**Recorded data**.
— Start —

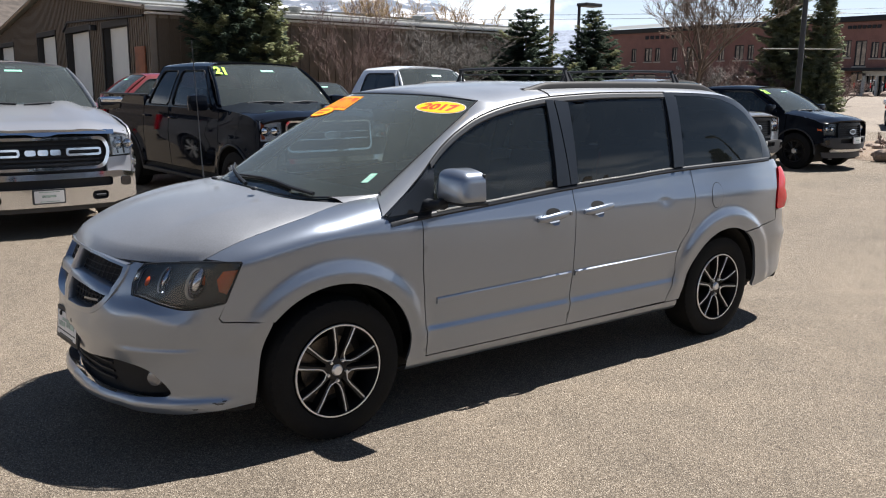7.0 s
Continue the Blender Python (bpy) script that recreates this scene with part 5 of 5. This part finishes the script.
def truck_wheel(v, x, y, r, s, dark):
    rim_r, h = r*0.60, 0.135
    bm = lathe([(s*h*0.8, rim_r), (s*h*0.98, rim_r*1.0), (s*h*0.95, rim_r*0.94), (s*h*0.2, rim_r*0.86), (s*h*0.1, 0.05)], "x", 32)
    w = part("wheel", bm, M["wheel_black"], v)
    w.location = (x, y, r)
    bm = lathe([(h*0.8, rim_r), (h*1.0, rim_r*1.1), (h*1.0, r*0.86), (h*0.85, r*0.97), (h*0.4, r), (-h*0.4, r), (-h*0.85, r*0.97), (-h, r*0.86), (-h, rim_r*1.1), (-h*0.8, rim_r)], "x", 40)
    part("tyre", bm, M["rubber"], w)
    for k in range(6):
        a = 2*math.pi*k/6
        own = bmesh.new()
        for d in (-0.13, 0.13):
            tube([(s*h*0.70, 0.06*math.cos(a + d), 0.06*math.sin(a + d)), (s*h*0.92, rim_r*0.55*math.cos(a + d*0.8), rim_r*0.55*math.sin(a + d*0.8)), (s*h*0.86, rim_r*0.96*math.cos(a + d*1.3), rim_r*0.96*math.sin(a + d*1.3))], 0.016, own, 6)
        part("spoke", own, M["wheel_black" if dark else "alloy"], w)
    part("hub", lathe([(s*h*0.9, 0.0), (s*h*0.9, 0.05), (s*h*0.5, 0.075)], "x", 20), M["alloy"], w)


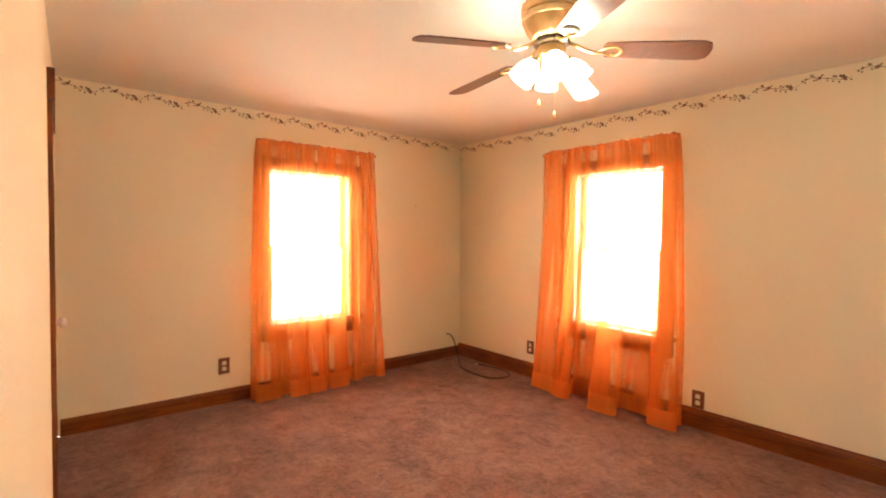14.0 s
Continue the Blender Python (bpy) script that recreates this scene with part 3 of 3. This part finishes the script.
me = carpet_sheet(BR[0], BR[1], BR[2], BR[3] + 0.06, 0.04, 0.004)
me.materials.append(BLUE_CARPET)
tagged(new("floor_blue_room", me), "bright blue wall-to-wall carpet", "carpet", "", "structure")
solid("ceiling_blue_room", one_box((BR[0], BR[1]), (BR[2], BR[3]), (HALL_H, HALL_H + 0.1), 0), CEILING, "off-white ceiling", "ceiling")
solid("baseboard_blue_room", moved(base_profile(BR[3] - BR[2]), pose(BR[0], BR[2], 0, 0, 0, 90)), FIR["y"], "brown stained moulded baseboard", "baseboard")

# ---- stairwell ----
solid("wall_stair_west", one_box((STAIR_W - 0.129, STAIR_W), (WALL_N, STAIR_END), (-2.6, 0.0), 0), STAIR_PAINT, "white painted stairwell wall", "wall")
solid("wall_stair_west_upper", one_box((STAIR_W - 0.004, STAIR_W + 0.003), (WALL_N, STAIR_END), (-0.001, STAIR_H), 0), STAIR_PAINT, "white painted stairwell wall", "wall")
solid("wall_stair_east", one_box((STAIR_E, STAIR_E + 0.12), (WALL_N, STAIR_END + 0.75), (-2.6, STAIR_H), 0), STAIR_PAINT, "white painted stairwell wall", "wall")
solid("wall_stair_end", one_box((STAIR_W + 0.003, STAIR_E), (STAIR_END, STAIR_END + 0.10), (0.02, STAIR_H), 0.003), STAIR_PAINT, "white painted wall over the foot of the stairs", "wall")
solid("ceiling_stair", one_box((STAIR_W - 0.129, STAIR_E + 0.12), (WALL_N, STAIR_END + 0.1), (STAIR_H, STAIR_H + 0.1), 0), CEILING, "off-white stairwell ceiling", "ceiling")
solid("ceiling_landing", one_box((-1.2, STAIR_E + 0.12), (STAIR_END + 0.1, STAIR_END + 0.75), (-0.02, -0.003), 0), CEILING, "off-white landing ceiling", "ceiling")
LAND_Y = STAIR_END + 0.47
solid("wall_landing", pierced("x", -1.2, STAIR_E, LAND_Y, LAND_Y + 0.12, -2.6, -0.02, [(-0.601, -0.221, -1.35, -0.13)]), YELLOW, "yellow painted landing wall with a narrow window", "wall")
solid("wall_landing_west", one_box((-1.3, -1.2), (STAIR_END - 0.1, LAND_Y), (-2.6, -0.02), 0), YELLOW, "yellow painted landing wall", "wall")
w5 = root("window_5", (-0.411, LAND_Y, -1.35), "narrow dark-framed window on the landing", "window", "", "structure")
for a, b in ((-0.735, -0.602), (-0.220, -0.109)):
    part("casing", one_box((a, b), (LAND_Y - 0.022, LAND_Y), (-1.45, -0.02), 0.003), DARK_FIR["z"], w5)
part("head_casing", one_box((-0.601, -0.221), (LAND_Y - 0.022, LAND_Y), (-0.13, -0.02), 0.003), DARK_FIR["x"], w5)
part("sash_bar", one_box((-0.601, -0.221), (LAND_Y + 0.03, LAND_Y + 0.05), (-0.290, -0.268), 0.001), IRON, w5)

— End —

**Short exercise**. Omitting all images, retype each line of the records precisely.

**Final result**.
7.0 s
Continue the Blender Python (bpy) script that recreates this scene with part 5 of 5. This part finishes the script.
def truck_wheel(v, x, y, r, s, dark):
    rim_r, h = r*0.60, 0.135
    bm = lathe([(s*h*0.8, rim_r), (s*h*0.98, rim_r*1.0), (s*h*0.95, rim_r*0.94), (s*h*0.2, rim_r*0.86), (s*h*0.1, 0.05)], "x", 32)
    w = part("wheel", bm, M["wheel_black"], v)
    w.location = (x, y, r)
    bm = lathe([(h*0.8, rim_r), (h*1.0, rim_r*1.1), (h*1.0, r*0.86), (h*0.85, r*0.97), (h*0.4, r), (-h*0.4, r), (-h*0.85, r*0.97), (-h, r*0.86), (-h, rim_r*1.1), (-h*0.8, rim_r)], "x", 40)
    part("tyre", bm, M["rubber"], w)
    for k in range(6):
        a = 2*math.pi*k/6
        own = bmesh.new()
        for d in (-0.13, 0.13):
            tube([(s*h*0.70, 0.06*math.cos(a + d), 0.06*math.sin(a + d)), (s*h*0.92, rim_r*0.55*math.cos(a + d*0.8), rim_r*0.55*math.sin(a + d*0.8)), (s*h*0.86, rim_r*0.96*math.cos(a + d*1.3), rim_r*0.96*math.sin(a + d*1.3))], 0.016, own, 6)
        part("spoke", own, M["wheel_black" if dark else "alloy"], w)
    part("hub", lathe([(s*h*0.9, 0.0), (s*h*0.9, 0.05), (s*h*0.5, 0.075)], "x", 20), M["alloy"], w)


14.0 s
Continue the Blender Python (bpy) script that recreates this scene with part 3 of 3. This part finishes the script.
me = carpet_sheet(BR[0], BR[1], BR[2], BR[3] + 0.06, 0.04, 0.004)
me.materials.append(BLUE_CARPET)
tagged(new("floor_blue_room", me), "bright blue wall-to-wall carpet", "carpet", "", "structure")
solid("ceiling_blue_room", one_box((BR[0], BR[1]), (BR[2], BR[3]), (HALL_H, HALL_H + 0.1), 0), CEILING, "off-white ceiling", "ceiling")
solid("baseboard_blue_room", moved(base_profile(BR[3] - BR[2]), pose(BR[0], BR[2], 0, 0, 0, 90)), FIR["y"], "brown stained moulded baseboard", "baseboard")

# ---- stairwell ----
solid("wall_stair_west", one_box((STAIR_W - 0.129, STAIR_W), (WALL_N, STAIR_END), (-2.6, 0.0), 0), STAIR_PAINT, "white painted stairwell wall", "wall")
solid("wall_stair_west_upper", one_box((STAIR_W - 0.004, STAIR_W + 0.003), (WALL_N, STAIR_END), (-0.001, STAIR_H), 0), STAIR_PAINT, "white painted stairwell wall", "wall")
solid("wall_stair_east", one_box((STAIR_E, STAIR_E + 0.12), (WALL_N, STAIR_END + 0.75), (-2.6, STAIR_H), 0), STAIR_PAINT, "white painted stairwell wall", "wall")
solid("wall_stair_end", one_box((STAIR_W + 0.003, STAIR_E), (STAIR_END, STAIR_END + 0.10), (0.02, STAIR_H), 0.003), STAIR_PAINT, "white painted wall over the foot of the stairs", "wall")
solid("ceiling_stair", one_box((STAIR_W - 0.129, STAIR_E + 0.12), (WALL_N, STAIR_END + 0.1), (STAIR_H, STAIR_H + 0.1), 0), CEILING, "off-white stairwell ceiling", "ceiling")
solid("ceiling_landing", one_box((-1.2, STAIR_E + 0.12), (STAIR_END + 0.1, STAIR_END + 0.75), (-0.02, -0.003), 0), CEILING, "off-white landing ceiling", "ceiling")
LAND_Y = STAIR_END + 0.47
solid("wall_landing", pierced("x", -1.2, STAIR_E, LAND_Y, LAND_Y + 0.12, -2.6, -0.02, [(-0.601, -0.221, -1.35, -0.13)]), YELLOW, "yellow painted landing wall with a narrow window", "wall")
solid("wall_landing_west", one_box((-1.3, -1.2), (STAIR_END - 0.1, LAND_Y), (-2.6, -0.02), 0), YELLOW, "yellow painted landing wall", "wall")
w5 = root("window_5", (-0.411, LAND_Y, -1.35), "narrow dark-framed window on the landing", "window", "", "structure")
for a, b in ((-0.735, -0.602), (-0.220, -0.109)):
    part("casing", one_box((a, b), (LAND_Y - 0.022, LAND_Y), (-1.45, -0.02), 0.003), DARK_FIR["z"], w5)
part("head_casing", one_box((-0.601, -0.221), (LAND_Y - 0.022, LAND_Y), (-0.13, -0.02), 0.003), DARK_FIR["x"], w5)
part("sash_bar", one_box((-0.601, -0.221), (LAND_Y + 0.03, LAND_Y + 0.05), (-0.290, -0.268), 0.001), IRON, w5)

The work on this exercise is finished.